» **WHAT TO DO**: Set down, please, exactly the lines below that run from the line with "scene.render.fps = FPS" to the line with "turn = (Vector(target)", both lines included.

» **MATERIAL**:
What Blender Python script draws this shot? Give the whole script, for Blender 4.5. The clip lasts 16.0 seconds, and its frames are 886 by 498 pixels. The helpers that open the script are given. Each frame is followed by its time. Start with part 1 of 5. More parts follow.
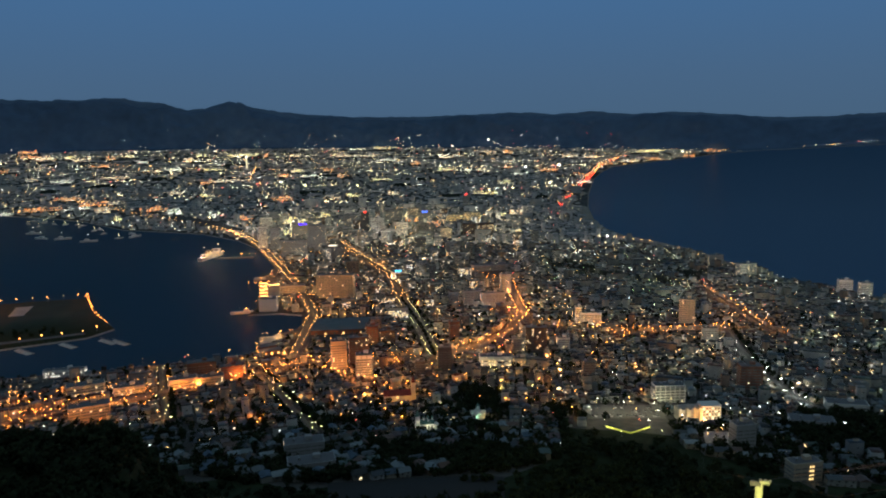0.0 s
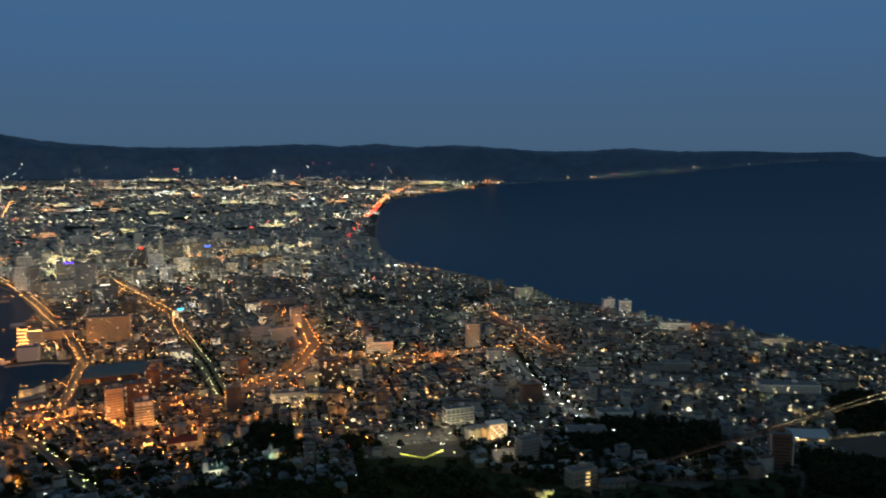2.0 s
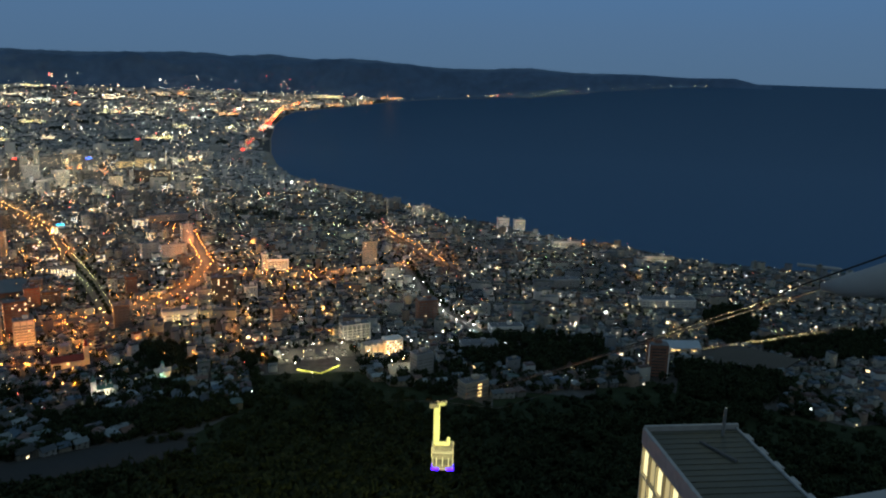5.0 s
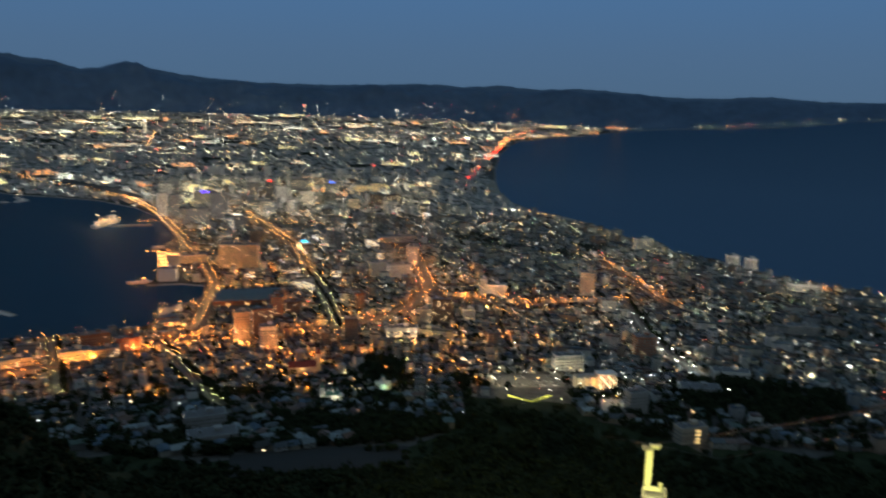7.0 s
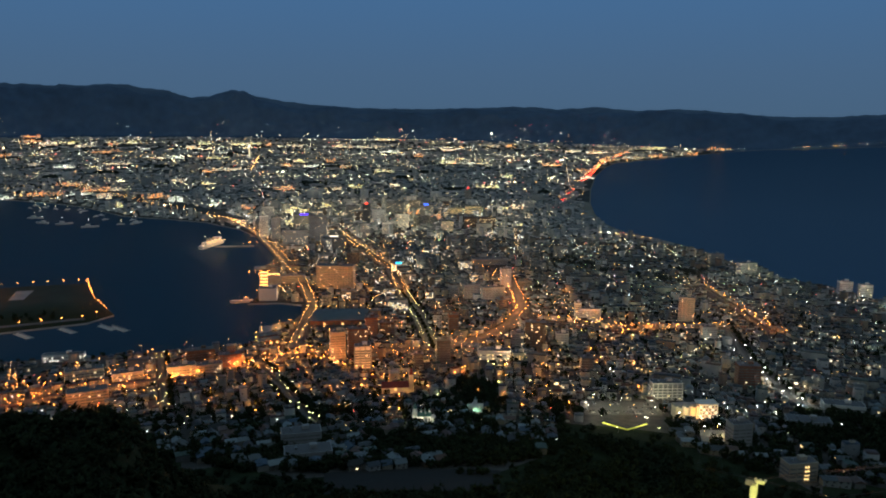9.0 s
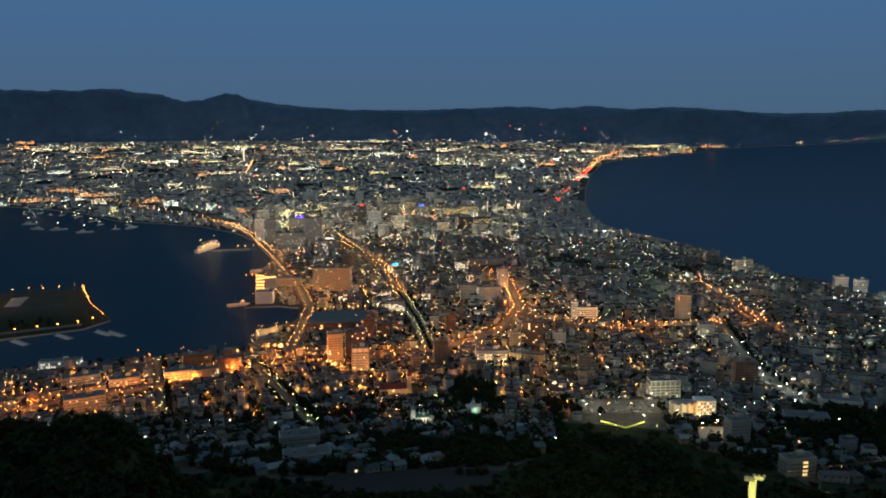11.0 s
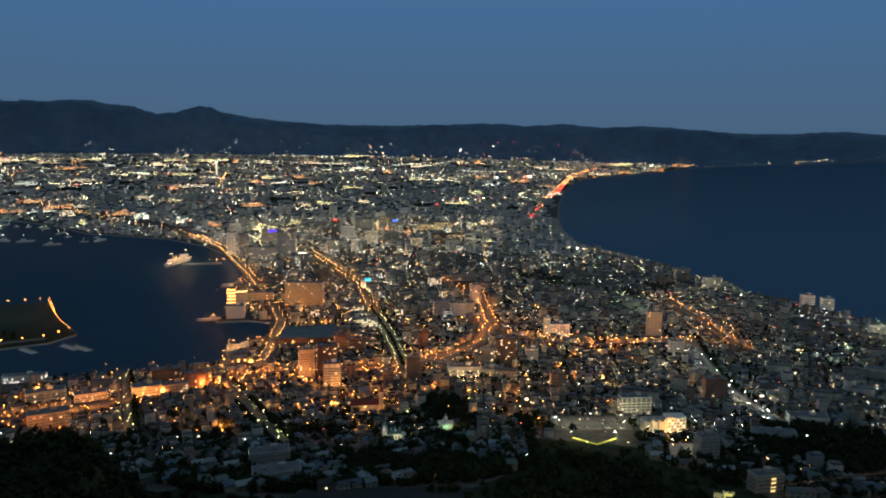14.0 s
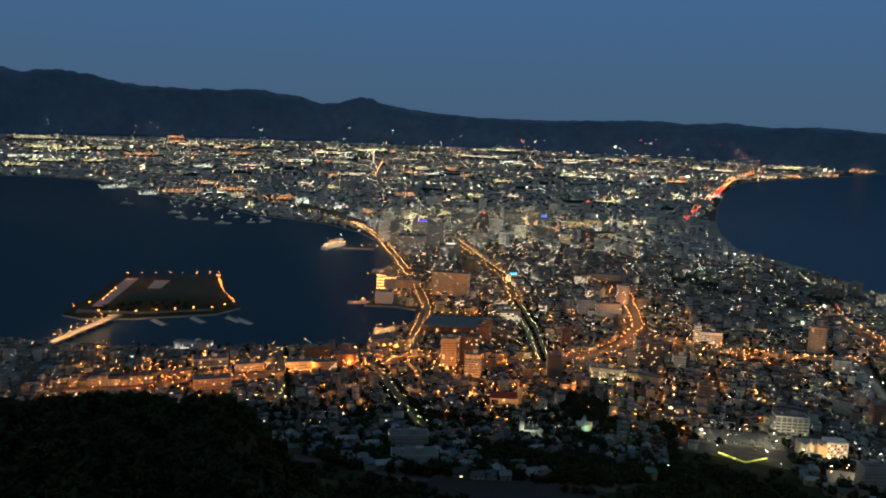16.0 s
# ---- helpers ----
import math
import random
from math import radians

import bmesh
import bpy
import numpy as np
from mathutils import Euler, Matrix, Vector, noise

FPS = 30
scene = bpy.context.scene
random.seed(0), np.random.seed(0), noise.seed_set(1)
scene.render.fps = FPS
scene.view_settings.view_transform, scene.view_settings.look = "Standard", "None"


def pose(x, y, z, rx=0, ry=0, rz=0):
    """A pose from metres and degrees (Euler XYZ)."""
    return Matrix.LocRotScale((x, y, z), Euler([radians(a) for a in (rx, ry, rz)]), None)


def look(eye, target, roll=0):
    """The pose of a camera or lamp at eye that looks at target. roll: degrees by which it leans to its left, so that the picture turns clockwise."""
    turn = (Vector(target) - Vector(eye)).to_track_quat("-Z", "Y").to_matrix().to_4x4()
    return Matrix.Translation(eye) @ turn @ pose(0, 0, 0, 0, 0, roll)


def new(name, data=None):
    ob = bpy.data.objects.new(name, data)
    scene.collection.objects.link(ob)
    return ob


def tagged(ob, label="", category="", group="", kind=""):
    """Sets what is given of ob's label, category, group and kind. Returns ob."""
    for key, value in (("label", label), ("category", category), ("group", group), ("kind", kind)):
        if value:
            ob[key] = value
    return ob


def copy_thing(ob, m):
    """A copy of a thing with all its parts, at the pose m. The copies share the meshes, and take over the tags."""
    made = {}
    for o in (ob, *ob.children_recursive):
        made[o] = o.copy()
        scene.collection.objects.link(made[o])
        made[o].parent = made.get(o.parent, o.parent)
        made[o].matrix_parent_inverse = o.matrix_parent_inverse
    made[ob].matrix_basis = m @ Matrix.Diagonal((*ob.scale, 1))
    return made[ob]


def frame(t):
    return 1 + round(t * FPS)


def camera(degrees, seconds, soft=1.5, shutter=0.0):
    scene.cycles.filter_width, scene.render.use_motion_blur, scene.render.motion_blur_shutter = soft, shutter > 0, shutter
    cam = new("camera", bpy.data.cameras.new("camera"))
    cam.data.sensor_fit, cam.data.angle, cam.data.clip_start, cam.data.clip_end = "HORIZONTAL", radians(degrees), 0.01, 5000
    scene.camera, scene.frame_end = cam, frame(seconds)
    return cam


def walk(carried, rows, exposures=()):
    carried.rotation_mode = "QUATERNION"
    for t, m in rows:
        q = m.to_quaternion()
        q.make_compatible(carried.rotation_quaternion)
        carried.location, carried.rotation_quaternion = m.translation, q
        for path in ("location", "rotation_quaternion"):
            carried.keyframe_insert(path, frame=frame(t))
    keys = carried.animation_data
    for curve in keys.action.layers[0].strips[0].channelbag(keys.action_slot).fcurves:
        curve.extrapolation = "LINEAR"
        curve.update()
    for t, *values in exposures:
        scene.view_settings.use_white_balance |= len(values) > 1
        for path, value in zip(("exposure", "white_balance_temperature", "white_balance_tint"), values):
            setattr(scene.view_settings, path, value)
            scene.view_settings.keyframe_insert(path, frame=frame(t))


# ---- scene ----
cam = camera(60.0, 16.0, soft=1.95, shutter=0.75)
EYE = 334.0
# seconds, yaw, pitch, lean to the right
ROWS = [
    (0.0, 0.00, -9.42, 0.88), (0.1, -0.33, -9.26, 0.84), (0.2, -1.22, -8.92, 0.74), (0.3, -2.08, -8.68, 0.64), (0.4, -3.30, -8.42, 0.50), (0.5, -4.83, -8.12, 0.33), (1.0, -11.17, -7.06, 0.12), (1.5, -14.13, -6.79, 0.27),
    (1.9, -15.33, -7.08, 0.33), (2.0, -15.81, -7.24, 0.33), (2.1, -16.35, -7.40, 0.28), (2.5, -19.03, -8.04, -0.04), (3.0, -22.61, -8.84, -0.49), (3.5, -23.96, -9.14, -0.85),
    (3.7, -24.07, -9.41, -0.94), (5.8, -21.61, -15.06, -1.64), (6.0, -19.94, -14.93, -1.70), (6.5, -13.15, -13.59, -1.35),
    (7.0, -7.03, -11.52, -1.22), (7.5, -3.28, -10.00, -1.16), (8.0, -1.93, -9.51, -0.88), (8.5, -0.68, -9.75, -0.63),
    (8.7, -0.08, -9.94, -0.50), (10.8, -0.10, -9.92, 0.36), (11.0, -0.23, -9.89, 0.40), (11.5, -0.73, -9.63, 0.47),
    (12.0, -1.01, -9.41, 0.57), (12.5, -1.56, -9.13, 0.37), (13.0, -2.34, -8.85, 0.49), (13.5, -2.63, -8.68, 0.24),
    (14.0, -2.24, -8.72, -0.42), (14.5, -0.39, -8.89, -1.28), (15.0, 3.67, -8.84, -1.80), (15.5, 6.86, -8.81, -1.87),
    (15.8, 8.19, -9.08, -1.86), (15.9, 8.53, -9.24, -1.85), (16.0, 8.83, -9.36, -1.85),
]
walk(cam, [(t, pose(0, 0, EYE, 90 + pitch, 0, yaw) @ pose(0, 0, 0, 0, 0, -lean)) for t, yaw, pitch, lean in ROWS],
     exposures=[(0.0, 0.18, 6240, 10), (0.5, 0.1, 6240, 10), (2.0, 0.04, 6240, 10), (3.5, 0.25, 6320, 11.5), (5.8, 0.56, 6320, 11.5), (6.5, 0.48, 6320, 11.5), (7.0, 0.36, 6320, 11.5), (7.5, 0.22, 6240, 10), (12.0, 0.18, 6240, 10), (14.0, 0.22, 6240, 10), (15.0, 0.1, 6240, 10), (16.0, 0.06, 6240, 10)])

# ---- dusk sky ----
world = bpy.data.worlds.new("dusk")
scene.world = world
world.use_nodes = True
wn, wl = world.node_tree.nodes, world.node_tree.links
tc, sep, ramp = wn.new("ShaderNodeTexCoord"), wn.new("ShaderNodeSeparateXYZ"), wn.new("ShaderNodeValToRGB")
wl.new(tc.outputs["Generated"], sep.inputs[0])
wl.new(sep.outputs["Z"], ramp.inputs[0])
stops = [(0.0, (0.058, 0.109, 0.178)), (0.05, (0.058, 0.114, 0.196)), (0.15, (0.053, 0.126, 0.246)), (0.32, (0.070, 0.135, 0.205)), (1.0, (0.070, 0.100, 0.110))]
for i, (p, c) in enumerate(stops):
    e = ramp.color_ramp.elements[i] if i < 2 else ramp.color_ramp.elements.new(p)
    e.position, e.color = p, (*c, 1)
# afterglow of the sun that has set behind the mountain
west, warm = wn.new("ShaderNodeMapRange"), wn.new("ShaderNodeMix")
warm.data_type = "RGBA"
wl.new(sep.outputs["Y"], west.inputs[0])
for i, v in enumerate((0.1, -0.9, 0.0, 1.0)):
    west.inputs[i + 1].default_value = v
wl.new(west.outputs[0], warm.inputs["Factor"])
wl.new(ramp.outputs[0], warm.inputs["A"])
warm.inputs["B"].default_value = (0.135, 0.172, 0.180, 1)
wl.new(warm.outputs["Result"], wn["Background"].inputs[0])
wn["Background"].inputs[1].default_value = 1.0

# ---- materials ----
def surface(name, base, rough=0.75, var=0.25, scale=0.05, fine=1.2, bump=0.0, metal=0.0, spec=0.5, palette=None, by="island"):
    """A worn surface: two scales of noise over a base colour, or over a palette picked per island or per object."""
    m = bpy.data.materials.new(name)
    m.use_nodes = True
    n, l = m.node_tree.nodes, m.node_tree.links
    b = n["Principled BSDF"]
    b.inputs["Roughness"].default_value, b.inputs["Metallic"].default_value = rough, metal
    b.inputs["Specular IOR Level"].default_value = spec
    geo = n.new("ShaderNodeNewGeometry")
    n1, n2, mix, mul = n.new("ShaderNodeTexNoise"), n.new("ShaderNodeTexNoise"), n.new("ShaderNodeMath"), n.new("ShaderNodeMapRange")
    for t, s in ((n1, scale), (n2, fine)):
        t.inputs["Scale"].default_value, t.inputs["Detail"].default_value = s, 4
        l.new(geo.outputs["Position"], t.inputs["Vector"])
    mix.operation = "ADD"
    l.new(n1.outputs["Fac"], mix.inputs[0]), l.new(n2.outputs["Fac"], mix.inputs[1])
    l.new(mix.outputs[0], mul.inputs[0])
    mul.inputs[1].default_value, mul.inputs[2].default_value = 0.6, 1.4
    mul.inputs[3].default_value, mul.inputs[4].default_value = 1 - var, 1 + var
    tint = n.new("ShaderNodeVectorMath")
    tint.operation = "SCALE"
    if palette:
        cr = n.new("ShaderNodeValToRGB")
        cr.color_ramp.interpolation = "CONSTANT"
        for i, c in enumerate(palette):
            e = cr.color_ramp.elements[i] if i < 2 else cr.color_ramp.elements.new(i / len(palette))
            e.position, e.color = i / len(palette), (*c, 1)
        src = geo.outputs["Random Per Island"] if by == "island" else n.new("ShaderNodeObjectInfo").outputs["Random"]
        l.new(src, cr.inputs[0])
        l.new(cr.outputs[0], tint.inputs[0])
    else:
        tint.inputs[0].default_value = base
    l.new(mul.outputs[0], tint.inputs["Scale"])
    l.new(tint.outputs[0], b.inputs["Base Color"])
    if bump:
        bp = n.new("ShaderNodeBump")
        bp.inputs["Strength"].default_value, bp.inputs["Distance"].default_value = bump, 0.3
        l.new(n2.outputs["Fac"], bp.inputs["Height"]), l.new(bp.outputs[0], b.inputs["Normal"])
    return m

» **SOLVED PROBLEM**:
scene.render.fps = FPS
scene.view_settings.view_transform, scene.view_settings.look = "Standard", "None"


def pose(x, y, z, rx=0, ry=0, rz=0):
    """A pose from metres and degrees (Euler XYZ)."""
    return Matrix.LocRotScale((x, y, z), Euler([radians(a) for a in (rx, ry, rz)]), None)


def look(eye, target, roll=0):
    """The pose of a camera or lamp at eye that looks at target. roll: degrees by which it leans to its left, so that the picture turns clockwise."""
    turn = (Vector(target) - Vector(eye)).to_track_quat("-Z", "Y").to_matrix().to_4x4()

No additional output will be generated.